How Google is Showing the Results
As I mentioned in that thread, most of the pages that were ranking were different paginated reviews, images, etc, and, as such, they were not duplicates. Google for the most part appeared to be showing different pages on the different ccTLDs.
I've since noticed, though, that, on some searches, several of the results are the main TA listing pages for a particular query, which essentially are identical on different cctlds. So yes, Google is ranking some dupe content on different ccTLDs, but not quite as much as it might appears if you just look at the brand name. This is consistent with how Google handles ccTLDs. When the inbound links are sufficiently localized and independent, and other conditions are satisfied, Google tries to allow cctlds to appear in the serps. I haven't checked the details of the TA sites in terms of hosting, localization on the pages, etc. PageRank and authority are likely also factors.

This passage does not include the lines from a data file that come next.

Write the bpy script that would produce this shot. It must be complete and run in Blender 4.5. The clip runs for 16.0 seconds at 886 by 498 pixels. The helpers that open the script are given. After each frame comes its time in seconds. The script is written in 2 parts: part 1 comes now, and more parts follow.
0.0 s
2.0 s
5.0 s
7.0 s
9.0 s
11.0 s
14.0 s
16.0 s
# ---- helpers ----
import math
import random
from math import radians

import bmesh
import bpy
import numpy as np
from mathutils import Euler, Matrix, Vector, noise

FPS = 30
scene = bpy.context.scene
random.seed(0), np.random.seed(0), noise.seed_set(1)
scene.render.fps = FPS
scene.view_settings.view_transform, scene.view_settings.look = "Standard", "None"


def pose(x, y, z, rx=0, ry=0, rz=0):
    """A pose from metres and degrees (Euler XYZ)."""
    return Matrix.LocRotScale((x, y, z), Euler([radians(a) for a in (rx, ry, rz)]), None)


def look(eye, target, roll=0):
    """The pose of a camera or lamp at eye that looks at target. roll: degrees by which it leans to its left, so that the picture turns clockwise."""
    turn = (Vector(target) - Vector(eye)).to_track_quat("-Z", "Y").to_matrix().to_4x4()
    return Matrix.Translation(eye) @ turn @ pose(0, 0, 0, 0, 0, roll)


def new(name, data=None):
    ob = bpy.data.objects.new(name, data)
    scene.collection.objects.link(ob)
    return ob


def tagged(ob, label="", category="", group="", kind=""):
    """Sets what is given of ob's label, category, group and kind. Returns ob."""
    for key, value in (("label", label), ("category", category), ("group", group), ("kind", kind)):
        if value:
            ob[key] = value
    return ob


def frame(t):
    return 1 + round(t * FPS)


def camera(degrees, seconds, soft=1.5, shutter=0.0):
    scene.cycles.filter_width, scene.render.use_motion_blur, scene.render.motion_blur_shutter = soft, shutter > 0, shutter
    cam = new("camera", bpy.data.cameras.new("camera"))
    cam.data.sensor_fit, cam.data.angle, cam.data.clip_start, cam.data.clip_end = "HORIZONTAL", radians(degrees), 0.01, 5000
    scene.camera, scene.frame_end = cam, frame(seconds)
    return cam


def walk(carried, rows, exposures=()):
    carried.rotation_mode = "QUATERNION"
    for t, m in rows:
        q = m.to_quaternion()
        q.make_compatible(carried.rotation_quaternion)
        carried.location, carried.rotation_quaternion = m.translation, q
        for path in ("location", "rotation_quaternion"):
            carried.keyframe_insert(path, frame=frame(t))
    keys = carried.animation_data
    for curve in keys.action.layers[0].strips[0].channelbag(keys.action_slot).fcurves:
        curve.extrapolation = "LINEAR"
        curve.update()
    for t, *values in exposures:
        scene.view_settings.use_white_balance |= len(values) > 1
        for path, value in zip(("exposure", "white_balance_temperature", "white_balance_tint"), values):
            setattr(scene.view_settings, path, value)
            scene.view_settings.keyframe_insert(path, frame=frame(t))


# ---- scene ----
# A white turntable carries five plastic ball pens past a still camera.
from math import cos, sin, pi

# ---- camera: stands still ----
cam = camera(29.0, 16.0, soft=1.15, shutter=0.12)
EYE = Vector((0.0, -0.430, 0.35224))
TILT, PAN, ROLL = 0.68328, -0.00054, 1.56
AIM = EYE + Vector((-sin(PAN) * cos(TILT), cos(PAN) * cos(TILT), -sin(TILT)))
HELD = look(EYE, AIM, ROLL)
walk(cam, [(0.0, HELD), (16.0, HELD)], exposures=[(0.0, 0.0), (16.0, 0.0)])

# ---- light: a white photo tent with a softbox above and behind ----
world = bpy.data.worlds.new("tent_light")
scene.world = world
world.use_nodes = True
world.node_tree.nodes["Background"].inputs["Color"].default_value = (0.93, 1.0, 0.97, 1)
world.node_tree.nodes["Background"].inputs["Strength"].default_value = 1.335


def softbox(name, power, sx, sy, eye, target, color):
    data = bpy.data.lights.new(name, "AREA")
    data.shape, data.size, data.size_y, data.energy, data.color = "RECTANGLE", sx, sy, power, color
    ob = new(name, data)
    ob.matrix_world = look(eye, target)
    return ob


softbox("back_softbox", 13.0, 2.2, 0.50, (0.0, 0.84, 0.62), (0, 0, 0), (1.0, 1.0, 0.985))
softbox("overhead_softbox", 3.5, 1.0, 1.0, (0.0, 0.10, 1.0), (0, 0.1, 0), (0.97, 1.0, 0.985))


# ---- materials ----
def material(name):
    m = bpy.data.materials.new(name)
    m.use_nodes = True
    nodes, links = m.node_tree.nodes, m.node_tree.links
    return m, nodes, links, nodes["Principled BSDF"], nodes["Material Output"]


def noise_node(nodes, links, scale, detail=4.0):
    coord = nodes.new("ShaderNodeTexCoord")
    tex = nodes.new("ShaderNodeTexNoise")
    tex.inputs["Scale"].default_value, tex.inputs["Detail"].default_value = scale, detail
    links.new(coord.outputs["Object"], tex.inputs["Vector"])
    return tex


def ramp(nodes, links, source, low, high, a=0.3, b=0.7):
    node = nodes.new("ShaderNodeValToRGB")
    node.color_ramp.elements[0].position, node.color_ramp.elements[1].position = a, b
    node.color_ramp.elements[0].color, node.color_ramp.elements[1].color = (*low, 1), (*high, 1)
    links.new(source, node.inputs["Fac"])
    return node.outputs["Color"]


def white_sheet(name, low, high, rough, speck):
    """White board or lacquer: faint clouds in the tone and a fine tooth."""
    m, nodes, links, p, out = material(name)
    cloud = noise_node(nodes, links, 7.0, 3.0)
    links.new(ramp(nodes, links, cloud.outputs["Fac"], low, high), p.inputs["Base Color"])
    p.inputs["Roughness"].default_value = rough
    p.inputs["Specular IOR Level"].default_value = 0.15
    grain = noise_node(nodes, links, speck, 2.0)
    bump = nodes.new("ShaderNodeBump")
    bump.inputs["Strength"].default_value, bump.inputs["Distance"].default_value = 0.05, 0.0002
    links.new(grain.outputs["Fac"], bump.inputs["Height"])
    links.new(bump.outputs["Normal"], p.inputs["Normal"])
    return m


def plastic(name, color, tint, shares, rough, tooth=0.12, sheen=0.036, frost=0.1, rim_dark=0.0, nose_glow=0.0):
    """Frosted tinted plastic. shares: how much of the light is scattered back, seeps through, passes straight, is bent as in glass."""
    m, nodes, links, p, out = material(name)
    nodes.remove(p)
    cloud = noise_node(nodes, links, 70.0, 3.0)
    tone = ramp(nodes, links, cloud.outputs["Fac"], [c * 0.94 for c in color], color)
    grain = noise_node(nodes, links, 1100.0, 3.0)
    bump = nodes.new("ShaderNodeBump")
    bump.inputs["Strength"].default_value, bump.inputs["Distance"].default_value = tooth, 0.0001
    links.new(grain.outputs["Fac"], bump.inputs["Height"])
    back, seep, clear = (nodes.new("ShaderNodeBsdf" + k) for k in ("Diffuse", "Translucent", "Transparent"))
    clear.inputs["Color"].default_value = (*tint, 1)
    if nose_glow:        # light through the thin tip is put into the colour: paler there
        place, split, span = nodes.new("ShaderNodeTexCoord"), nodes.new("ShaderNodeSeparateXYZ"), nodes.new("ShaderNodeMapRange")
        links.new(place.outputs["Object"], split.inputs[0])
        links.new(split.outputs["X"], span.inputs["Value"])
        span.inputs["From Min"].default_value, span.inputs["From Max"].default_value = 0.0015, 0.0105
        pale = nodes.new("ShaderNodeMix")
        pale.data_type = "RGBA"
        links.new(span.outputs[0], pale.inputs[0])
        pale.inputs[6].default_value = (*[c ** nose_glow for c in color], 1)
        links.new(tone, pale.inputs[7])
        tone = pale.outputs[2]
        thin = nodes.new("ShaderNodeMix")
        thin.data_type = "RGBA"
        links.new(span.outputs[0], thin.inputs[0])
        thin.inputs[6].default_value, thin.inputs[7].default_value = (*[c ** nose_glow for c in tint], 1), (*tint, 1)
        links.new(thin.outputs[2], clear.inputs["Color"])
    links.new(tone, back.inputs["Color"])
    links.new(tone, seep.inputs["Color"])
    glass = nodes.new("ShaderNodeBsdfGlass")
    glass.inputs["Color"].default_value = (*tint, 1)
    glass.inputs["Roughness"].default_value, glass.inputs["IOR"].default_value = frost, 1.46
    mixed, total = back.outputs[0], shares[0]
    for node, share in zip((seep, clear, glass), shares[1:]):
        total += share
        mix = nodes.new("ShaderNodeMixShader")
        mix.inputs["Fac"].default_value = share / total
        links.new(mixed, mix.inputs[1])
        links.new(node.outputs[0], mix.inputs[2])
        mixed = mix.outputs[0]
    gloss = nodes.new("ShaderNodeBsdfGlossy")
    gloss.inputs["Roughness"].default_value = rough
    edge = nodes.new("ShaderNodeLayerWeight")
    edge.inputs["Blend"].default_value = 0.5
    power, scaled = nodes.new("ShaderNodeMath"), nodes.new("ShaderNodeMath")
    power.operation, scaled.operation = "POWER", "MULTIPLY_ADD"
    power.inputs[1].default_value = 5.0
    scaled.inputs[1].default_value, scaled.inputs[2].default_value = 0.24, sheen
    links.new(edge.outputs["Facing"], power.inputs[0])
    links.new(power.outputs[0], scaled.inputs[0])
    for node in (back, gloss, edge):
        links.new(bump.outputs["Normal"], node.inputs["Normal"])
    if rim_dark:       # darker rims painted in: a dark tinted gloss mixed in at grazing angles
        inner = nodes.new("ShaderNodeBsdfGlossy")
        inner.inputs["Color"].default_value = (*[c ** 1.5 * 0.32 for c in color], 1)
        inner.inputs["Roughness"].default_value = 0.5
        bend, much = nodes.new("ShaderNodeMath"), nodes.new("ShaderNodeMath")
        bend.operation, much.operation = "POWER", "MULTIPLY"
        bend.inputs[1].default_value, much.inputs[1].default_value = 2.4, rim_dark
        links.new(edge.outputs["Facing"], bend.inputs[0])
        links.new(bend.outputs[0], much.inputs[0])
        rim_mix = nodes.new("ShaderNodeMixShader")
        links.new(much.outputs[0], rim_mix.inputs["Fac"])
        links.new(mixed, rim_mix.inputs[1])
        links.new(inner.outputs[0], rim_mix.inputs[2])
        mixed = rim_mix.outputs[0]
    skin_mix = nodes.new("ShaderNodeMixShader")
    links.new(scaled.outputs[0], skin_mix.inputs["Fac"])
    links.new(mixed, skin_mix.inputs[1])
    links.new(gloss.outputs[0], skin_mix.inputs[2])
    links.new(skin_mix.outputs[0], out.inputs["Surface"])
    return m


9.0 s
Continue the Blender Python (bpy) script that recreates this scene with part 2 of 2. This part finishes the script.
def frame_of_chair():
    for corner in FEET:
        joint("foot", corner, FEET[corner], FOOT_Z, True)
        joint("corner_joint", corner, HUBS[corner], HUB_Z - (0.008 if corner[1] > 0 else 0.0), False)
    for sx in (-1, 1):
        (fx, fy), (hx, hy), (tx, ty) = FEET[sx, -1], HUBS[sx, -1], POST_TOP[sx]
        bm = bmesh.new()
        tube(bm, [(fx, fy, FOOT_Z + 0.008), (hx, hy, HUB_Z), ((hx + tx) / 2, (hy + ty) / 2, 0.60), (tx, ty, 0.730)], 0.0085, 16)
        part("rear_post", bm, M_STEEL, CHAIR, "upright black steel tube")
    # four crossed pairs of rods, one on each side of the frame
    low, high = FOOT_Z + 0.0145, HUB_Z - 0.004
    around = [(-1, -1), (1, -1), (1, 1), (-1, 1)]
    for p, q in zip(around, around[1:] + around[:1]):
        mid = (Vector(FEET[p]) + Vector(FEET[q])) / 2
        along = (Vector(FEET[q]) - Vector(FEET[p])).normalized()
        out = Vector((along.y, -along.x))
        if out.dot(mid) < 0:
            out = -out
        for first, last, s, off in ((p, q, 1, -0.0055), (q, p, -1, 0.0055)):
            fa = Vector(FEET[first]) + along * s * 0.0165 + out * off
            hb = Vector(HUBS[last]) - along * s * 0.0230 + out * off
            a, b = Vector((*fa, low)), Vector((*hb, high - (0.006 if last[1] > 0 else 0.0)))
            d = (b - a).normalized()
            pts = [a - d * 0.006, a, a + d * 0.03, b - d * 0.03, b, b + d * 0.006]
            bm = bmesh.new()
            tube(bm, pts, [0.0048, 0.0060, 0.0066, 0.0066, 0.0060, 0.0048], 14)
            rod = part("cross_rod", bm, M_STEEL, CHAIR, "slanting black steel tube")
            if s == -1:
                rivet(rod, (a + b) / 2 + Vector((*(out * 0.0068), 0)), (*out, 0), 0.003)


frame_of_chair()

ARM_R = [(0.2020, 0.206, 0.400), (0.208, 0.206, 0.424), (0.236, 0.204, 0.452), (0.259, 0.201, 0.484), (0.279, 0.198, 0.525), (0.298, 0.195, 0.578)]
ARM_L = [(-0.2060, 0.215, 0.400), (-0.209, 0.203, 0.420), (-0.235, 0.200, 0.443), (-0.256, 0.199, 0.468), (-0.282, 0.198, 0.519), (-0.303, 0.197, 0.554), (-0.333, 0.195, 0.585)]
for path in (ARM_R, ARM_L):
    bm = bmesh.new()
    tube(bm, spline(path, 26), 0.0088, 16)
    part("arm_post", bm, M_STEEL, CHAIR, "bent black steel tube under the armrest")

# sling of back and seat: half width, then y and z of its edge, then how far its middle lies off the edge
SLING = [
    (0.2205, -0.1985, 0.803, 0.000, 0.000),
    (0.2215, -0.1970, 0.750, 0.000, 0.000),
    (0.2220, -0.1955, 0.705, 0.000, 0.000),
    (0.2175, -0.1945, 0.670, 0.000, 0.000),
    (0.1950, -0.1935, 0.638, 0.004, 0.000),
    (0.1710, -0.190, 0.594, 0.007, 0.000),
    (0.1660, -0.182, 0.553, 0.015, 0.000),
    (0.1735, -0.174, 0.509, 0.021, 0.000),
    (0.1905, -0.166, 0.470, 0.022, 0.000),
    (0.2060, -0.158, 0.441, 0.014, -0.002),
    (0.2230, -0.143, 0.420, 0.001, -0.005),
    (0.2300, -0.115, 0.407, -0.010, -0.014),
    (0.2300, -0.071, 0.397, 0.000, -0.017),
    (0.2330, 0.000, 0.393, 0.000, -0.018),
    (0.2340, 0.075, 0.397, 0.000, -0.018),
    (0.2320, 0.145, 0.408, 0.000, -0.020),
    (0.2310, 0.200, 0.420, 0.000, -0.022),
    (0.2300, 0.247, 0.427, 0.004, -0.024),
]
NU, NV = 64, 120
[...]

|Does google have some kind of threshold for duplicate content. Some is ok, but more is not? |
I've noticed over the years... even way before the Vince Algo update [webmasterworld.com...] which many describe as being all about branding... that if a site had extremely good inbounds, Google would allow significantly more internal duplication than if a site was badly linked. I've never seen highly templated pages in a geo-directory type site, eg, cause nearly the same problem in a high PageRank, high authority site as they do in a low PR, low authority site. I can't give you percentages, as there are a lot of variables.
While I don't have a good before and after Panda comparison to say if this treatment of internal duping has changed, my guess is that Google did not intend for Panda to reduce rankings for sites with high "trust, reputation, authority, and PageRank," which is how, during discussions about branding, Matt Cutts characterized pages that Google wanted to rank.